_RECORDS FOR THIS EXERCISE_:

• • • •

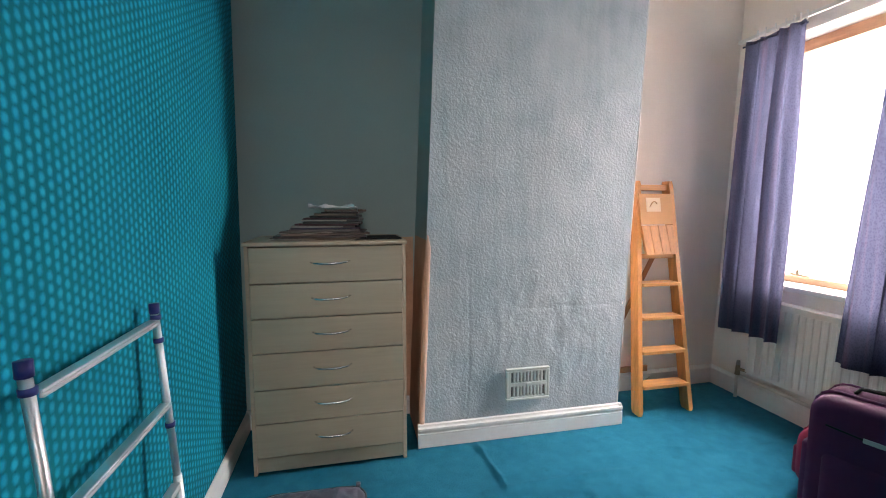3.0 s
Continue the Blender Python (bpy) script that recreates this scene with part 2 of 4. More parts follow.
def tweed_mat():
    """Black cloth crossed by paired, broken white lines of uneven spacing."""
    m, nt, b = nodes_of("black_white_check_cloth", 0.9, 0, 0.2)
    c = nt.nodes.new("ShaderNodeTexCoord")
    warp = add(nt, "ShaderNodeTexNoise", Scale=9.0, Detail=2.0)
    nt.links.new(c.outputs["Object"], warp.inputs["Vector"])
    sc = nt.nodes.new("ShaderNodeVectorMath")
    sc.operation = "MULTIPLY_ADD"
    sc.inputs[1].default_value = (0.03, 0.03, 0.03)
    nt.links.new(warp.outputs["Color"], sc.inputs[0]); nt.links.new(c.outputs["Object"], sc.inputs[2])
    sep = nt.nodes.new("ShaderNodeSeparateXYZ")
    nt.links.new(sc.outputs[0], sep.inputs[0])
    around = math_node(nt, "ADD", sep.outputs[0], math_node(nt, "MULTIPLY", sep.outputs[1], 0.7))

    def lines(src, pitch, wide):
        f = math_node(nt, "FRACT", math_node(nt, "DIVIDE", src, pitch))
        out = None
        for at in (0.25, 0.25 + wide * 2.6, 0.78):
            d = math_node(nt, "ABSOLUTE", math_node(nt, "SUBTRACT", f, at))
            one = math_node(nt, "LESS_THAN", d, wide * (1.0 if at < 0.7 else 0.6))
            out = one if out is None else math_node(nt, "MAXIMUM", out, one)
        return out
    both = math_node(nt, "MAXIMUM", lines(sep.outputs[2], 0.066, 0.055), lines(around, 0.052, 0.06))
    brk = ramp(nt, noise_of(nt, c.outputs["Object"], 60, 3, 0.6), [(0.36, (0, 0, 0)), (0.52, (1, 1, 1))])
    f = math_node(nt, "MULTIPLY", both, brk)
    nt.links.new(mixed(nt, f, (0.012, 0.013, 0.017), (0.74, 0.75, 0.76)), b.inputs["Base Color"])
    bump(nt, b, noise_of(nt, c.outputs["Object"], 300, 2), 0.4, 0.003)
    return m


def glass_mat():
    m, nt, b = nodes_of("window_glass", 0.02, 0, 0.5)
    b.inputs["Transmission Weight"].default_value = 1.0
    b.inputs["IOR"].default_value = 1.45
    return m


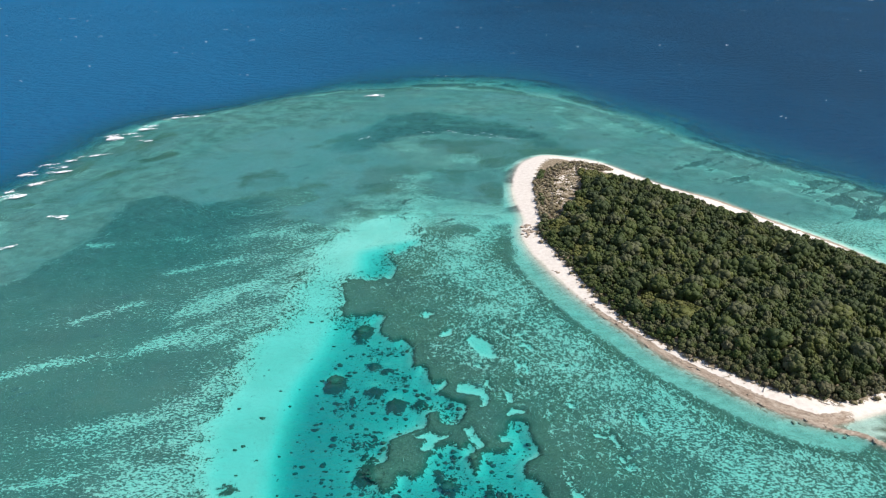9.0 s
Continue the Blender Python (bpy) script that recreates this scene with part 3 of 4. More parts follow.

• • • •

_EXERCISE DESCRIPTION_: Every entry above is to be set down exactly; the pictures are to be left out.

_COMPLETE RESPONSE_:
3.0 s
Continue the Blender Python (bpy) script that recreates this scene with part 2 of 4. More parts follow.
def tweed_mat():
    """Black cloth crossed by paired, broken white lines of uneven spacing."""
    m, nt, b = nodes_of("black_white_check_cloth", 0.9, 0, 0.2)
    c = nt.nodes.new("ShaderNodeTexCoord")
    warp = add(nt, "ShaderNodeTexNoise", Scale=9.0, Detail=2.0)
    nt.links.new(c.outputs["Object"], warp.inputs["Vector"])
    sc = nt.nodes.new("ShaderNodeVectorMath")
    sc.operation = "MULTIPLY_ADD"
    sc.inputs[1].default_value = (0.03, 0.03, 0.03)
    nt.links.new(warp.outputs["Color"], sc.inputs[0]); nt.links.new(c.outputs["Object"], sc.inputs[2])
    sep = nt.nodes.new("ShaderNodeSeparateXYZ")
    nt.links.new(sc.outputs[0], sep.inputs[0])
    around = math_node(nt, "ADD", sep.outputs[0], math_node(nt, "MULTIPLY", sep.outputs[1], 0.7))

    def lines(src, pitch, wide):
        f = math_node(nt, "FRACT", math_node(nt, "DIVIDE", src, pitch))
        out = None
        for at in (0.25, 0.25 + wide * 2.6, 0.78):
            d = math_node(nt, "ABSOLUTE", math_node(nt, "SUBTRACT", f, at))
            one = math_node(nt, "LESS_THAN", d, wide * (1.0 if at < 0.7 else 0.6))
            out = one if out is None else math_node(nt, "MAXIMUM", out, one)
        return out
    both = math_node(nt, "MAXIMUM", lines(sep.outputs[2], 0.066, 0.055), lines(around, 0.052, 0.06))
    brk = ramp(nt, noise_of(nt, c.outputs["Object"], 60, 3, 0.6), [(0.36, (0, 0, 0)), (0.52, (1, 1, 1))])
    f = math_node(nt, "MULTIPLY", both, brk)
    nt.links.new(mixed(nt, f, (0.012, 0.013, 0.017), (0.74, 0.75, 0.76)), b.inputs["Base Color"])
    bump(nt, b, noise_of(nt, c.outputs["Object"], 300, 2), 0.4, 0.003)
    return m


def glass_mat():
    m, nt, b = nodes_of("window_glass", 0.02, 0, 0.5)
    b.inputs["Transmission Weight"].default_value = 1.0
    b.inputs["IOR"].default_value = 1.45
    return m


9.0 s
Continue the Blender Python (bpy) script that recreates this scene with part 3 of 4. More parts follow.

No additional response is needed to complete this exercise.